By normalizing AI digital twins to represent real decision makers in virtual meetings, CEOs normalize accepting deepfakes as carrying authority. This has real-world organizational security issues.

Imagine a scenario where a financial analyst is called into a virtual meeting with the CIO and CFO. The CEO describes a project the organization is already working on, and how they need to make certain immediate investments in order to drive the project forward. Specifically, the CEO asks the financial analyst to make several large-value money transfers to different accounts, totaling over one million dollars.

However, after the meeting, the financial analyst learns the CEO and CFO were not actually present in the meeting. Instead, they were real-time deepfakes modeled on publicly-available photos of both the CEO and CFO, possibly pulled from the organization’s website.

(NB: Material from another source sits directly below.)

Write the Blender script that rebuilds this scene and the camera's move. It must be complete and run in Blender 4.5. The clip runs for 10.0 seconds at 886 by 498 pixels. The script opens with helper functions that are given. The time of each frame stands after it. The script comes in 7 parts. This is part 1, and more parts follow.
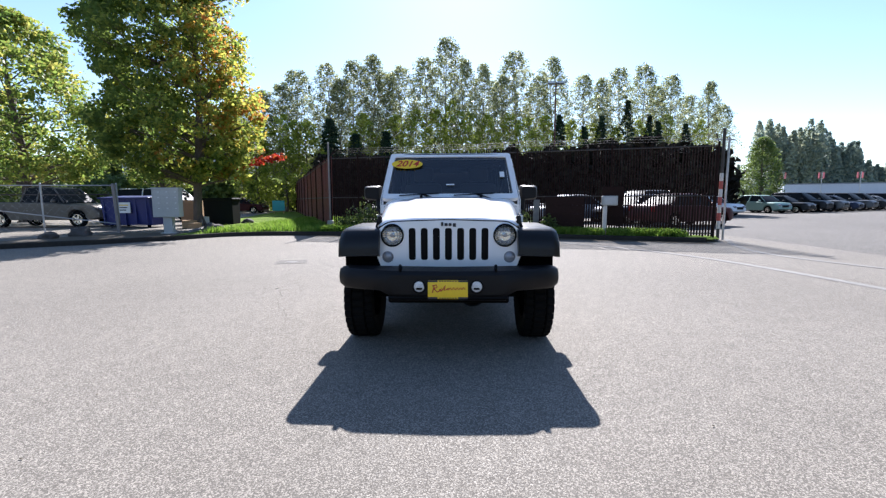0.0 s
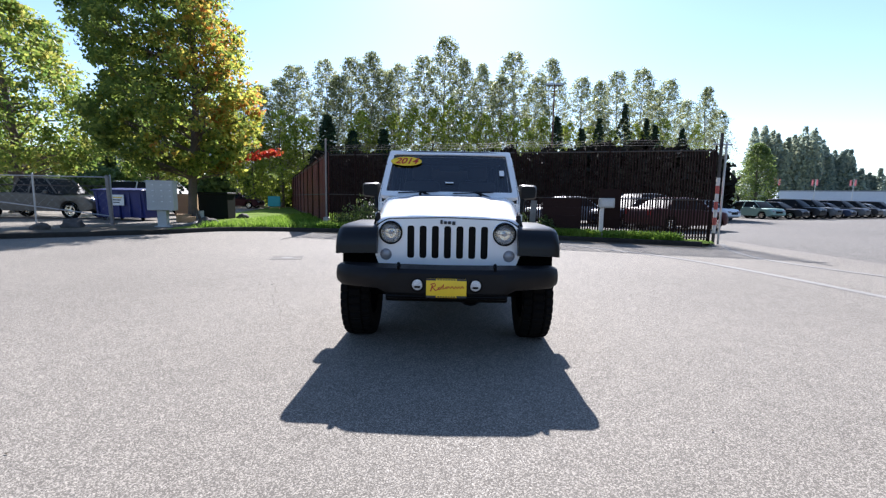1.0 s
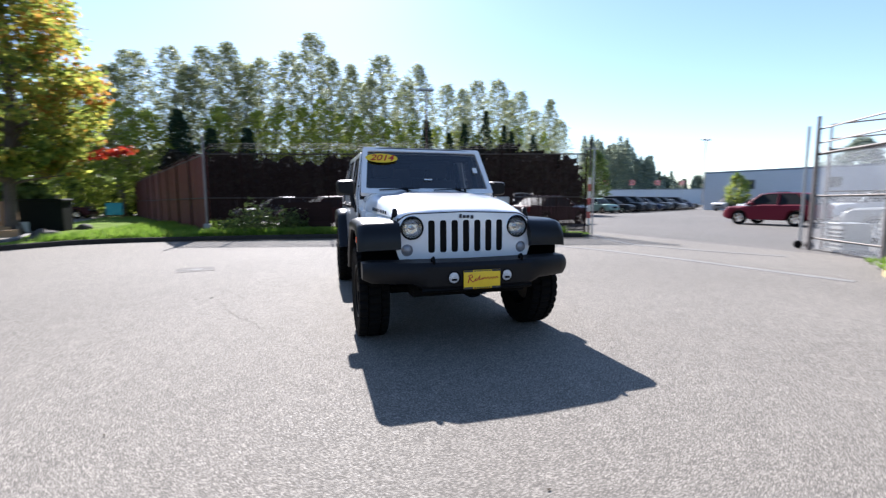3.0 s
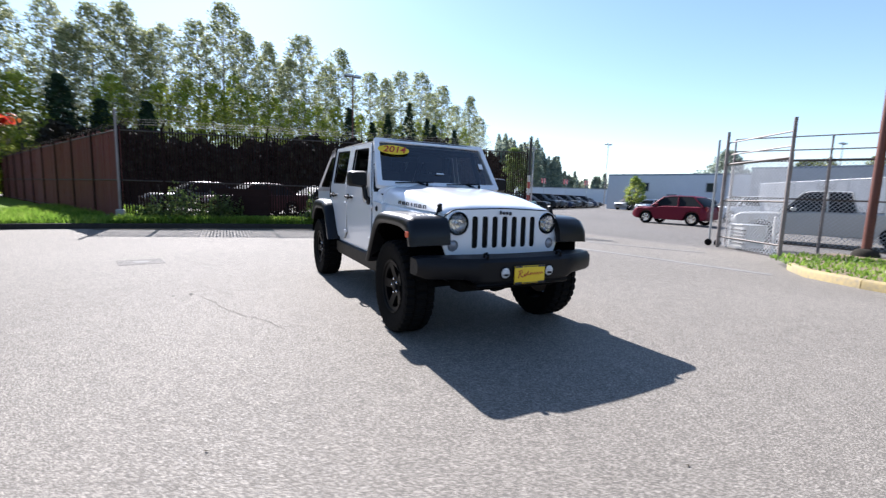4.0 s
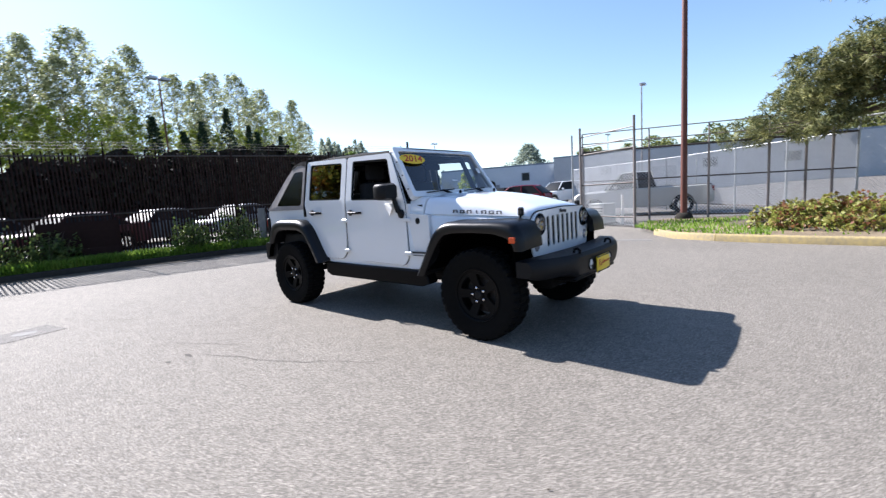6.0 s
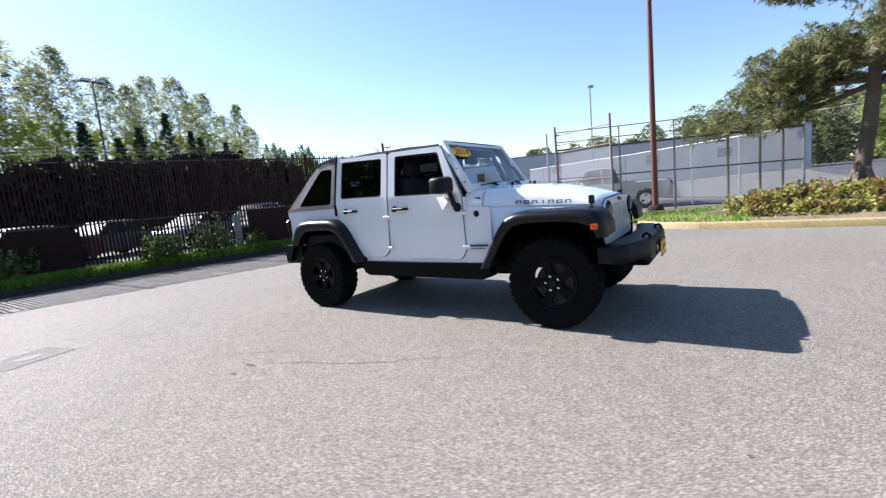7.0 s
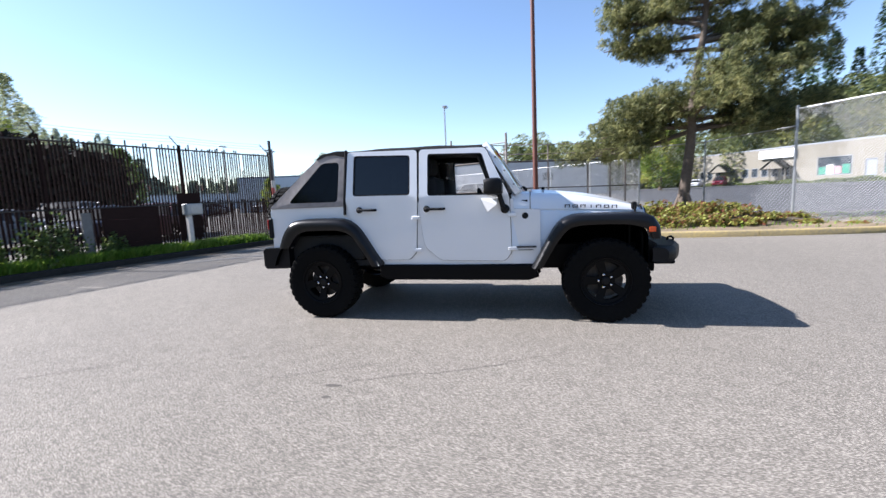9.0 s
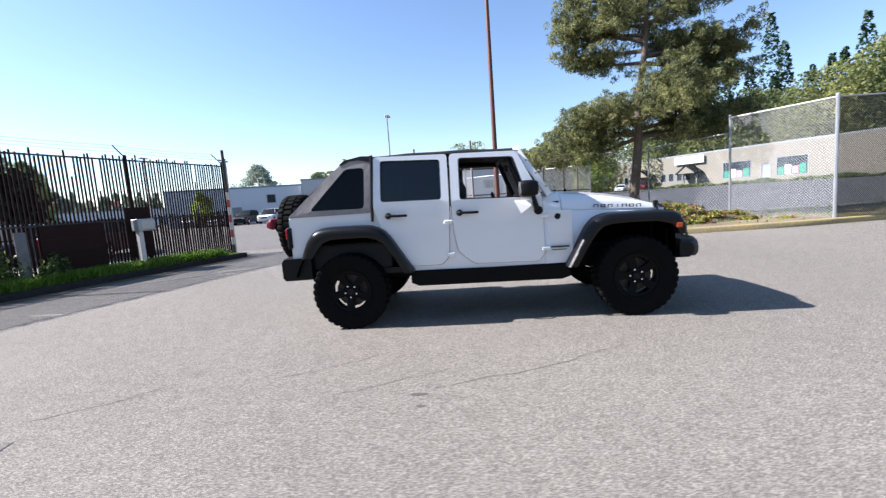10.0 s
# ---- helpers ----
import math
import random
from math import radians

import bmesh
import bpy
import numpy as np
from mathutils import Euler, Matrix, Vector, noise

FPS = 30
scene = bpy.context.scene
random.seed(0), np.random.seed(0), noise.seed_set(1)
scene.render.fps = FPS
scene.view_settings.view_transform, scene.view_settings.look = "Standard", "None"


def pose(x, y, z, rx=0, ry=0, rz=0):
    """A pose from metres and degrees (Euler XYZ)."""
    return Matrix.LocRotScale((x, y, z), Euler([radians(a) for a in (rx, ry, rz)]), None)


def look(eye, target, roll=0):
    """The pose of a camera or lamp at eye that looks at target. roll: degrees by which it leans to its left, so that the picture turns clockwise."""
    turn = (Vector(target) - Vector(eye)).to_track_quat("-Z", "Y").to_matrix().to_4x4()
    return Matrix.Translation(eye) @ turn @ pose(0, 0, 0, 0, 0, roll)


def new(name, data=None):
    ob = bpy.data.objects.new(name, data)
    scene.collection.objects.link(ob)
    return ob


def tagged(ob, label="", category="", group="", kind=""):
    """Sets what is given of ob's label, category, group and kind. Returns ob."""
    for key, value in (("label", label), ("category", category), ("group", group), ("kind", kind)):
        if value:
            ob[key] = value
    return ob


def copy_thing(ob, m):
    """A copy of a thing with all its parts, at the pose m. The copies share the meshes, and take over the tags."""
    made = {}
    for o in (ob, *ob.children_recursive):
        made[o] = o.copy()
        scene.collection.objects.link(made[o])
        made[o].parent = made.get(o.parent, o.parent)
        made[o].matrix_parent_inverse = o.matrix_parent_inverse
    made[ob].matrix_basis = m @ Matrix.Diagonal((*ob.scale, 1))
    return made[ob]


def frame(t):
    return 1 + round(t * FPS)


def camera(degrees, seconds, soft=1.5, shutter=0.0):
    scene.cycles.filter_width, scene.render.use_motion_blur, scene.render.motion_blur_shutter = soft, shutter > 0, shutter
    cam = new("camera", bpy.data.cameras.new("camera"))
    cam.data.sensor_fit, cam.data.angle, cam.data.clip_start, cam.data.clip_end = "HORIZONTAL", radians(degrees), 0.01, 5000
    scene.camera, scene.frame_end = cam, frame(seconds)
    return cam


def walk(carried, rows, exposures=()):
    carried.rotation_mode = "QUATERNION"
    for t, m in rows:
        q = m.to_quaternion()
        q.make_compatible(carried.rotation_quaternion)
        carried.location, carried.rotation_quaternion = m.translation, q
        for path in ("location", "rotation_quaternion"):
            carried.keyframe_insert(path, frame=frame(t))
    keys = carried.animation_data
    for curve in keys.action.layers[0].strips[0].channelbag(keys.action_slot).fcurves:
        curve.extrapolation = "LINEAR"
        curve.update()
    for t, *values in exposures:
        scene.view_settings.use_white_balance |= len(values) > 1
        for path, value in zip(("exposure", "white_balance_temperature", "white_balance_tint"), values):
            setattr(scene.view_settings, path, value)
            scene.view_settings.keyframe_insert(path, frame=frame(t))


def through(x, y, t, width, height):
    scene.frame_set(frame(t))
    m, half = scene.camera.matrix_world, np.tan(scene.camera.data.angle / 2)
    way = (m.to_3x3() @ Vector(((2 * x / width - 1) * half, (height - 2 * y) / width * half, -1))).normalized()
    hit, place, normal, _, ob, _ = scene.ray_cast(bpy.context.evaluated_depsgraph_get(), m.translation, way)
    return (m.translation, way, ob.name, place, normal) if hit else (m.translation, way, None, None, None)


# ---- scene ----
cam = camera(91.65, 10.0, soft=1.3, shutter=0.62)
PATH = [
    (0, (0.027, -0.062, 1.274), (-0.008, 1.925, 1.044), -0.2),
    (0.5, (0.008, -0.029, 1.264), (-0.023, 1.958, 1.034), 0.3),
    (1, (-0.003, -0.026, 1.261), (-0.016, 1.960, 1.028), 1.0),
    (1.5, (-0.120, -0.073, 1.232), (-0.143, 1.908, 0.964), 3.4),
    (2, (-0.466, -0.106, 1.210), (-0.295, 1.863, 0.899), 1.3),
    (2.5, (-0.836, -0.060, 1.177), (-0.548, 1.904, 0.930), 0.8),
    (3, (-1.252, 0.092, 1.186), (-0.668, 1.992, 0.969), -0.2),
    (3.2, (-1.455, 0.134, 1.186), (-0.769, 1.999, 0.962), -0.7),
    (4.3, (-2.556, 0.626, 1.218), (-1.502, 2.309, 0.977), 2.2),
    (4.5, (-2.764, 0.717, 1.230), (-1.623, 2.343, 0.994), 1.5),
    (5, (-3.166, 1.044, 1.256), (-1.884, 2.548, 0.953), -1.5),
    (5.5, (-3.500, 1.431, 1.279), (-2.124, 2.860, 1.023), -2.6),
    (6, (-3.847, 1.814, 1.277), (-2.320, 3.082, 1.030), -3.7),
    (6.2, (-3.968, 1.986, 1.230), (-2.420, 3.229, 0.987), -4.5),
    (7.5, (-4.662, 3.149, 1.270), (-2.929, 4.116, 1.023), -3.6),
    (8, (-4.828, 3.634, 1.271), (-3.026, 4.468, 1.029), -1.3),
    (8.5, (-5.028, 4.105, 1.286), (-3.141, 4.695, 0.979), -3.4),
    (9, (-5.114, 4.609, 1.291), (-3.174, 5.021, 1.040), -2.7),
    (9.5, (-5.213, 5.099, 1.288), (-3.239, 5.339, 1.078), -3.8),
    (10, (-5.233, 5.587, 1.291), (-3.251, 5.718, 1.066), -4.1),
]
walk(cam, [(t, look(eye, target, roll)) for t, eye, target, roll in PATH], [(0, 1.43, 5900, 14), (10, 1.43, 5900, 14)])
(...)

You don’t have to imagine a scenario like this; it is already reality. Earlier this year, a multinational company was targeted by a deepfake scam that resulted in an employee transferring $25 million to the scammers.

With technology like Microsoft’s VASA-1, it’s possible to generate a realistic digital twin of a real person based on a single photo, with realistic facial expressions and natural head movements. The VASA-1 software can also combine that “digital puppet” with precise lip-audio sync with generated text-to-speech that mimics the other person’s voice. VASA-1 is not available for sale, but others are sure to release software like it soon.

screenshot of generation results from VASA-1, showing neutral, happiness, anger, and surprise emotive faces
This might be a deepfake of a CEO who has just joined the Zoom call, happy you are here, but then frustrated you won’t make the $25M transfer, and surprised you would prefer to get fired rather than do your job (image: VASA-1, by Microsoft) [fair use]

All of this generated in real time, up to 40fps in the online streaming mode with a preceding latency of only 170ms, evaluated on a desktop PC with a single NVIDIA RTX 4090 GPU. Dell sells such a desktop system for less than $4,000, a tiny investment for a potential payoff that could be worth millions.

Balancing risk with value

Generative AI like ChatGPT and Google’s Gemini, and like some of the AI technology envisioned by Yuan, can be a force multiplier for organizations. Leveraged effectively and with guidance, AI can streamline, automate, or even remove repetitive tasks - freeing staff to do more valuable work. But organizations should be cautious about taking humans out of the decision-making loop altogether.